知覚、つまりはインプット能力は変化や違いに気づく・わかる能力であり、
感性は気づいた変化やわかった違いにどんな意味付けができるかだ。
当たり前と違う体験をすることで、そういった相対的な感覚が磨かれていく。
だから、人は体験を大切にするのだろう。
結果を大量にインプットすればいいという価値観
しかし、わざわざ分かりきったことを体験せずに結果だけをインプットすればいいと言われることは幾らでもある。
テレビで見る富士山の山頂からの景色も、実際に登山して見る景色も、同じ景色だ。
美術館で見るモナリザも、ネット検索して見るモナリザも、どちらも同じモナリザだ。
結果は同じ。
答えは知っている。
それでいいじゃないか。
そんな風に思えることもあるだろう。
可処分時間最大化だとか、効率化だとか、コスパだとか、ライフハックだとか、すべてを合理化していくような合理主義のもとでは、体験を極限まで削ぎ落として、できるだけ多くの結果(答え)をインプットすることに偏重してしまう危険がある。
確かに限られた時間しか持ち合わせていない我々は、時間がかかる体験をいくらでも行うことはできないだろう。
オトナが用意するべき体験とは
体験はとてつもなく大切ながらも、大量に時間を投下しないといけない。
情報が溢れている現代だと、体験をすっ飛ばして結果だけをインプットすることに偏重しやすい。

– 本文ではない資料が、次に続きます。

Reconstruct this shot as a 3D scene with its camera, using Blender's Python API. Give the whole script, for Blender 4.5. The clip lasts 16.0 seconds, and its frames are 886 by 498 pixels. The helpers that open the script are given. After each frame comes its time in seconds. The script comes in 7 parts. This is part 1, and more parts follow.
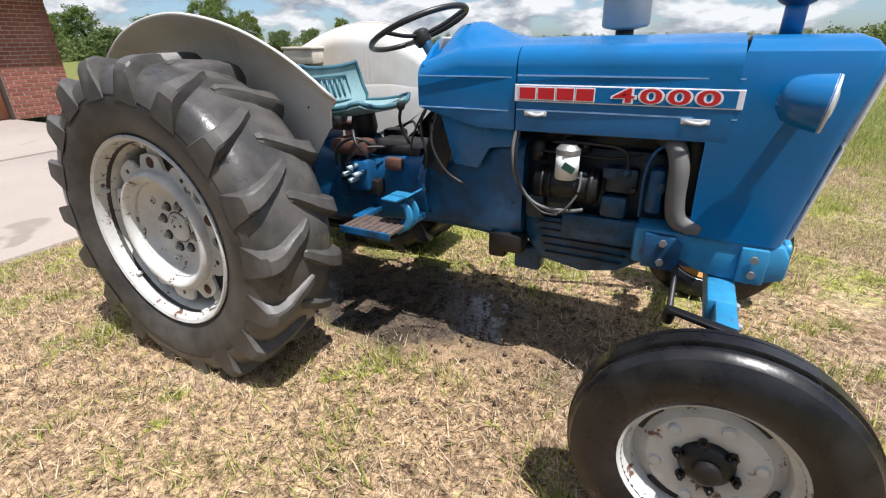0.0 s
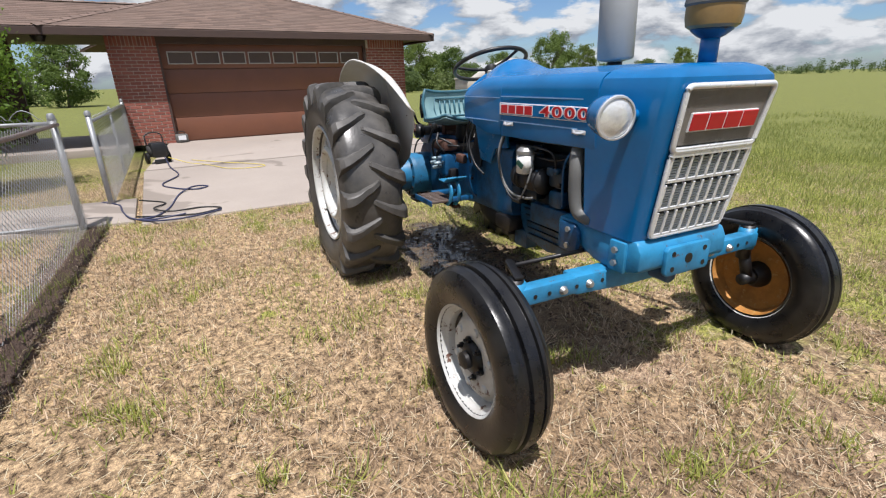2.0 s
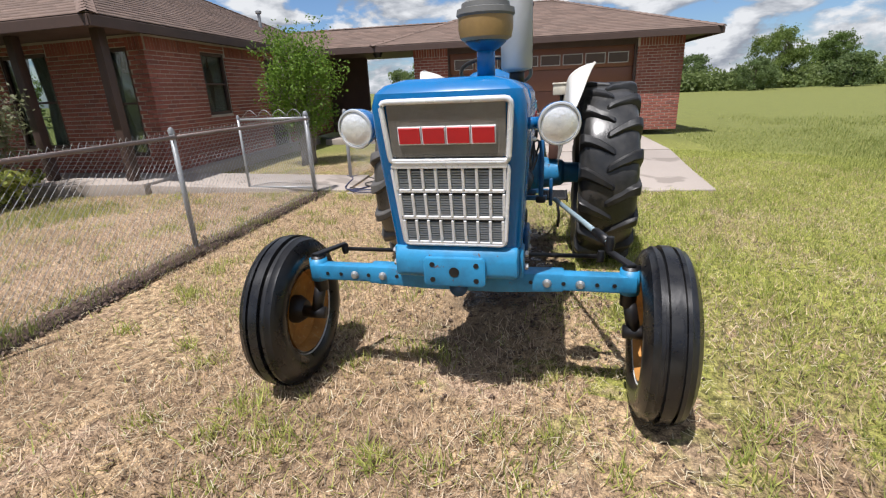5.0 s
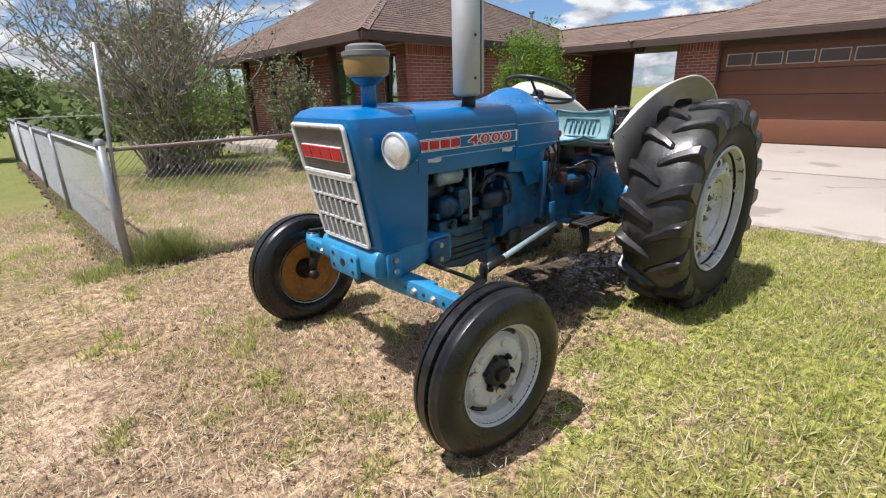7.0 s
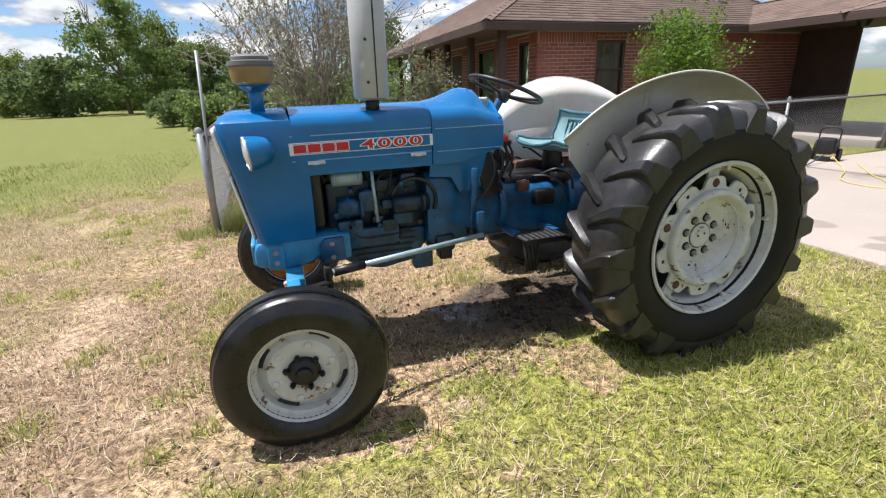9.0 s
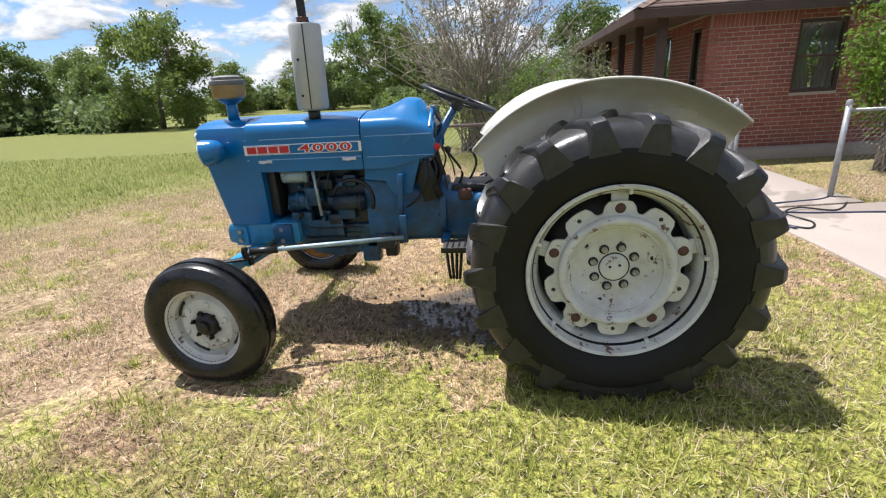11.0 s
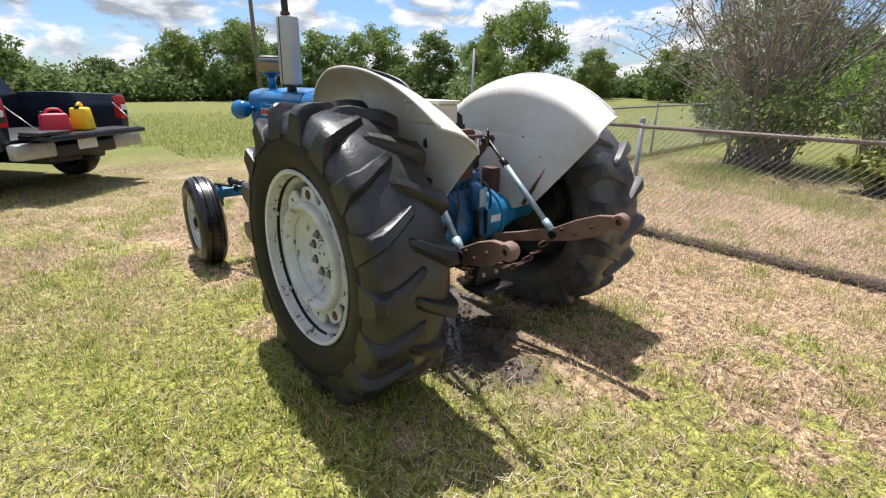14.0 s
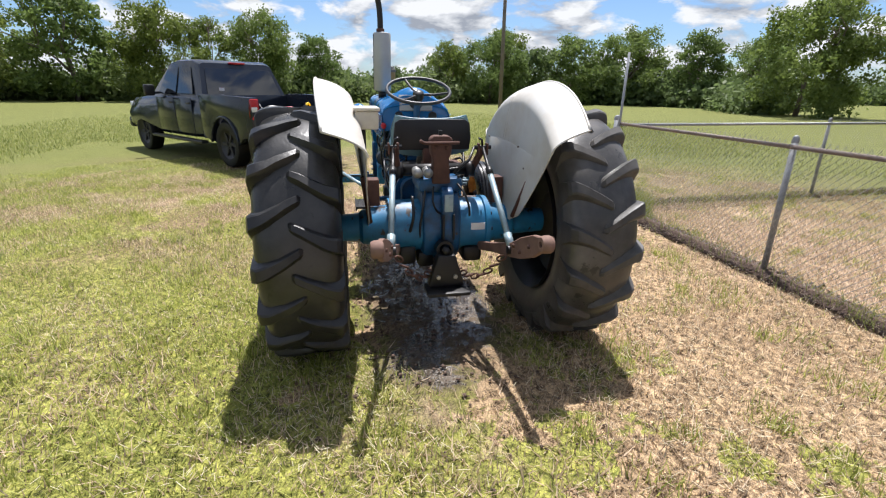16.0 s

しかし、結果だけをインプットしていても、知覚や感性が育たない。
これらのインプット能力が磨かれないと、思考力は鍛えられない。
本来は体験という知覚と思考によって導き出される結果が、
それらがなくても知ってしまうのだから当然だろう。
とはいえども、なんでもかんでも体験するなんてことは時間の制約がある以上に不可能ではある。
(本当はなんでもかんでも体験するのがいいんだけど)
なので、どんな体験をできる機会を準備していくかがオトナの役割だと思う。
これはまず最優先されるべきは、体験する本人が今まさに興味関心のあることだろう。
鉄は熱いうちに打てというが、子どもの好奇心はそうやって育てられていくに違いない。
オトナは「あとで」を言いがちだが、本当に子どもの知覚と思考力を鍛えるのであれば、「あとで」は禁句だ。
それによって子どもの好奇心はどんどん失われてしまい、大切な体験をする機会が消えてしまう。
体験とは文脈なのだ。
その体験に至るまでの興味関心の源泉があり、体験したいと思うほどの欲求と需要があってこそ、体験が日常とは違うものになる。
そういった文脈が大切なのだ。
だから、学校で無理やりに連れて行かれるような社会科見学のような体験は価値がないのだろう。
文脈がすっ飛ばされているので。
好奇心の赴くままに実際に体験してみる。
そして、その体験を表現する機会を用意する。
絵に描く。
詩を書く。
音楽にする。
踊ってみる。
映像にしてみる。
文章にしてみる。
話してみる。
これも本人がやりたい表現方法ができるようにするのがオトナの役割だろう。